Axel Delano Fabiano Bax

4/27/2022 - New Project: Scraping r/nosleep

My current project-in-progress is a mix of using text-mining methods while also keeping the project dynamic. I want to look at the nosleep subreddit (aka the contemporary internet version of the gothic novel) and try to track changes in it overtime. This serves as a small-scale sample of how a genre may change overtime; the theme of nosleep in general has not changed - it has always been horror short stories - yet as more posts appear in the subreddit, people will be influenced by those previous posts and tropes will begin to appear. Just like iconic stories for the gothic genre appear, such as Sleepy Hollow, so too do these stories appear in nosleep, such as Ted's Caving Story. You might be wondering "why this particular subreddit?" r/nosleep is a relatively popular and relatively old subreddit that still has new posts added to it daily; it's also in the horror genre which is somewhat similar to the gothic genre.
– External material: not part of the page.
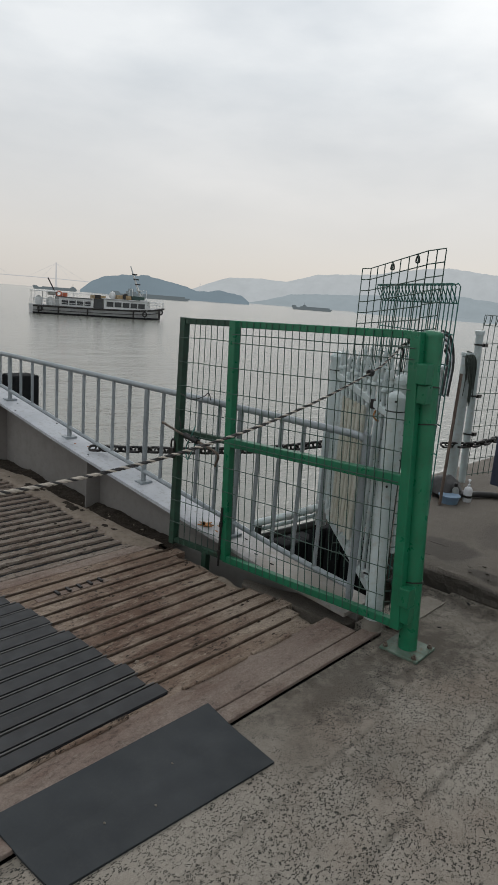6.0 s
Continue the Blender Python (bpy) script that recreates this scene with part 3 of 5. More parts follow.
def bar(parent, name, a, b, w, mat, d=None, label=""):
    """A square tube between two places of the gate plane."""
    d = d or w
    a, b = Vector(a), Vector(b)
    u = (b - a).normalized()
    s = Vector((1, 0, 0))
    t = u.cross(s).normalized()
    sh = Shape()
    for p in (a, b):
        for i, j in ((-1, -1), (1, -1), (1, 1), (-1, 1)):
            sh.v.append(tuple(p + s * (i * d / 2) + t * (j * w / 2)))
    sh.f = [(3, 2, 1, 0), (4, 5, 6, 7), (0, 1, 5, 4), (1, 2, 6, 5), (2, 3, 7, 6), (3, 0, 4, 7)]
    return part(name, sh, mat, parent, label, bevel=0.004)


Y0, Y1, Y2 = 3.79, 3.337, 2.170
bar(gate, "stile", (GX, Y0, gate_bot(Y0) - 0.03), (GX, Y0, gate_top(Y0) + 0.02), 0.045, OLDGREEN, label="dark weathered stile")
bar(gate, "stile", (GX - 0.004, Y1 - 0.03, gate_bot(Y1) - 0.01), (GX - 0.004, Y1 + 0.022, gate_top(Y1) + 0.017), 0.048, GREEN)
bar(gate, "stile", (GX, Y2 - 0.04, gate_bot(Y2) - 0.02), (GX, Y2 + 0.05, gate_top(Y2) + 0.015), 0.05, GREEN)
bar(gate, "top_bar", (GX, Y0 - 0.0235, gate_top(Y0)), (GX, Y1 + 0.0255, gate_top(Y1)), 0.036, OLDGREEN)
bar(gate, "top_bar", (GX, Y1 - 0.0255, gate_top(Y1)), (GX, Y2 + 0.072, gate_top(Y2)), 0.038, GREEN)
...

Naturally, a computational approach lends itself to this project nicely, mostly due to the number of posts that would have to be read in order to track such changes over such a long period of time (established in 2010). These changes can be quantified with different computational methods to track basic things like wordcount and word frequency. The other advantage of a computational appraoch with quantifiable variables is that I can continuously update this data as new posts in the subreddit appear. For example, I imagine having a larger analysis of the change over time from r/nosleep's conception until whenever I finish this project. However, it would be pretty cool to get daily updates automatically to see how r/nosleep has performed over the last 24 hours. So I plan to have my overall analysis of the entire subreddit with a piece of my webpage that has daily updates. I may even add a few other similar subreddits in to compare to each other.

Another appeal for this project is the contemporary nature (what could be more contemporary than daily updates?) of the texts that I'll be working with. Previously, I did research on Early American Gothics, which is pretty much as old as you can get in American Literature (some texts technically even predated the United States!). To look at the oldest set of texts in a genre and then compare it to the youngest texts seems like an interesting process. Of course, r/nosleep is only tenuously related to Early American Gothics since these stories are short, don't have to go through any kind of publishing process, and, most notably, could have been written anywhere since reddit exists on the internet. That being said, the term 'contemporary' has to acknowledge technology since it has such a strong effect on how books are published in 2022 compared to the 1700s and who can publish these stories.

Lastly, I also want to use this opportunity to master some new skills. I've done basic text pre-processing and word frequency analyses in previous projects, but I haven't done any semantic similarity or topic modelling before. I also haven't done any projects that continually update, hence my desire for daily updates. Nor have I done any projects which combine the different programming languages that I know: Python (for pulling the reddit data), R (for data analysis and graphing), and javascript/HTML/css (for loading all of this info into a webpage).